The two main clients in the F@H project are the SMP [Symmetric Multi-Processing] client [CPU client] and GPU client.
A GPU will generally give much higher PPD than
most CPUs running the SMP client. I run two GTX260s and they give me 8000 points per day each. My Q6600 gets 4K on a good day. However, GPUs use way more juice and put out a lot more heat than any CPU client ever would. So it is balanced. You can get maximum output, but at the cost of higher leccy bills, or lower output and lower leccy bills.
However, with i7s becoming more and more popular GPU's aren't the kings of output anymore. My i7 920 at 4GHz chucks out about 17K PPD if I don't do much with my computer. I need
two GTX260s just to get 16K PPD. I don't think any GPU can push out that much PPD on its own [corrections welcome and dual-core GPUs don't count as they're just two lower spec GPUs nailed to one PCB!

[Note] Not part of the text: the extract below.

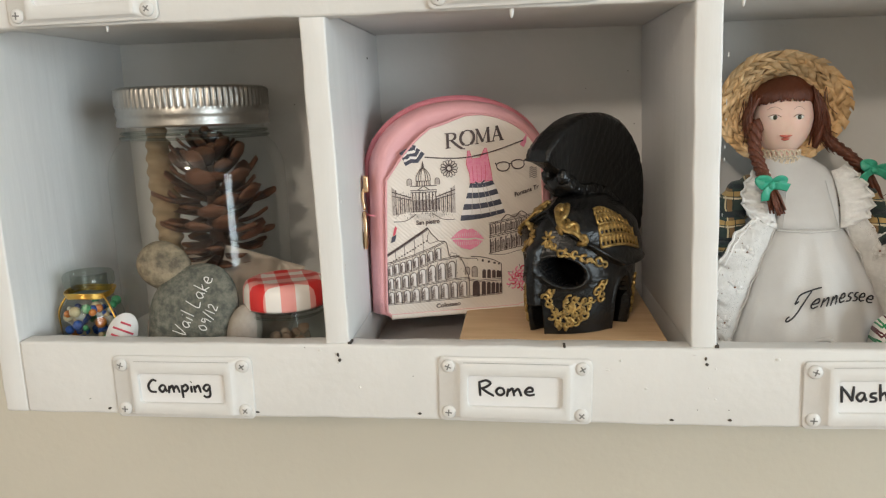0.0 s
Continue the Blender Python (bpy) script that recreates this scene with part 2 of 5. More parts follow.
# ---- handwriting and lettering ----
STROKES = {
    "R": (1.1, [[(0.1, 0), (0.04, 1.55)], [(0, 1.5), (0.5, 1.72), (0.8, 1.4), (0.5, 1.0), (0.15, 0.85)], [(0.2, 0.85), (0.6, 0.4), (1.05, 0)]]),
    "o": (0.85, [[(0.62, 0.78), (0.3, 0.85), (0.1, 0.45), (0.35, 0.05), (0.65, 0.3), (0.6, 0.75)]]),
    "m": (1.2, [[(0, 0), (0.1, 0.9)], [(0.1, 0.55), (0.35, 0.9), (0.45, 0.5), (0.5, 0.05)], [(0.5, 0.5), (0.75, 0.85), (0.9, 0.5), (1.0, 0.05)]]),
    "e": (0.85, [[(0.1, 0.42), (0.55, 0.5), (0.5, 0.85), (0.25, 0.85), (0.05, 0.4), (0.3, 0.05), (0.72, 0.15)]]),
    "N": (1.05, [[(0.08, 0), (0, 1.6)], [(0, 1.5), (0.4, 0.9), (0.8, 0.1)], [(0.8, 0.1), (0.86, 1.55)]]),
    "a": (0.9, [[(0.6, 0.8), (0.3, 0.85), (0.05, 0.45), (0.3, 0.05), (0.58, 0.4), (0.6, 0.8)], [(0.6, 0.5), (0.75, 0.05)]]),
    "s": (0.72, [[(0.52, 0.88), (0.2, 0.85), (0.15, 0.55), (0.48, 0.4), (0.45, 0.1), (0.05, 0.08)]]),
    "h": (0.8, [[(0, 1.65), (0.1, 0)], [(0.1, 0.5), (0.35, 0.8), (0.5, 0.5), (0.55, 0)]]),
    "v": (0.75, [[(0, 0.85), (0.28, 0.05), (0.58, 0.9)]]),
    "i": (0.38, [[(0.1, 0.8), (0.13, 0)], [(0.1, 1.25), (0.15, 1.3)]]),
    "l": (0.4, [[(0.08, 1.65), (0.15, 0)]]),
    "E": (0.95, [[(0.7, 1.6), (0.05, 1.5), (0.1, 0.1), (0.75, 0.15)], [(0.08, 0.85), (0.55, 0.9)]]),
    "r": (0.62, [[(0, 0.85), (0.1, 0)], [(0.08, 0.5), (0.3, 0.85), (0.5, 0.8)]]),
    "g": (0.82, [[(0.6, 0.8), (0.3, 0.85), (0.05, 0.45), (0.3, 0.1), (0.6, 0.5)], [(0.62, 0.8), (0.6, -0.4), (0.3, -0.65), (0, -0.45)]]),
    "d": (0.9, [[(0.6, 0.8), (0.3, 0.85), (0.05, 0.45), (0.3, 0.05), (0.6, 0.4)], [(0.6, 1.6), (0.68, 0)]]),
    "C": (0.98, [[(0.82, 1.4), (0.45, 1.55), (0.05, 0.9), (0.2, 0.2), (0.75, 0.1)]]),
    "p": (0.8, [[(0.05, 0.85), (0.1, -0.7)], [(0.1, 0.6), (0.4, 0.9), (0.6, 0.5), (0.35, 0.1), (0.12, 0.2)]]),
    "n": (0.8, [[(0, 0.85), (0.08, 0)], [(0.08, 0.5), (0.35, 0.85), (0.5, 0.5), (0.56, 0)]]),
    "V": (0.95, [[(0, 1.6), (0.35, 0.05), (0.8, 1.6)]]),
    "L": (0.9, [[(0.1, 1.6), (0.05, 0.05), (0.7, 0.1)]]),
    "k": (0.75, [[(0.05, 1.6), (0.05, 0)], [(0.5, 0.85), (0.08, 0.4), (0.55, 0)]]),
    "0": (0.8, [[(0.3, 1.1), (0.02, 0.6), (0.3, 0.05), (0.6, 0.5), (0.3, 1.1)]]),
    "9": (0.8, [[(0.55, 1.0), (0.15, 1.05), (0.2, 0.6), (0.55, 0.8), (0.5, 0)]]),
    "/": (0.5, [[(0.4, 1.4), (0, -0.2)]]),
    "1": (0.4, [[(0.15, 1.2), (0.15, 0)]]),
    "2": (0.8, [[(0.05, 0.9), (0.35, 1.15), (0.5, 0.75), (0.05, 0.05), (0.6, 0.1)]]),
    "T": (0.9, [[(-0.75, 1.35), (-0.6, 1.75), (0.1, 1.85), (1.15, 1.95)], [(0.4, 1.85), (0.15, 0.9), (-0.2, -0.1), (-0.7, -0.35), (-0.95, -0.1), (-0.75, 0.1)], [(-0.75, 1.35), (-0.75, 1.1), (-0.45, 1.2)]]),
    "Y": (0.95, [[(0, 1.6), (0.4, 0.8)], [(0.8, 1.6), (0.4, 0.8), (0.35, 0)]]),
    "P": (0.95, [[(0.1, 0), (0.08, 1.55)], [(0.05, 1.5), (0.6, 1.6), (0.7, 1.1), (0.12, 0.75)]]),
    "A": (1.05, [[(0, 0), (0.4, 1.6), (0.85, 0)], [(0.15, 0.6), (0.7, 0.6)]]),
    "D": (1.0, [[(0.08, 0), (0.06, 1.55)], [(0.02, 1.55), (0.7, 1.2), (0.75, 0.5), (0.08, 0.02)]]),
    ",": (0.45, [[(0.15, 0.1), (0.05, -0.3)]]),
    " ": (0.6, []),
}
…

]. Even if they did, they will no doubt burn a lot of juice to do that! Plus you are looking at the £250+ price bracket for one too.
If you have an i7 machine you barely use for anything other than browsing the Internet, you could also run the SMP client with a special option to do really huge Work Units. These take 2-3 days to complete but come with a massive 50,000 point bonus. This works out at around 23-25K PPD. Though this requires massive amounts of RAM and isn't for casual folding!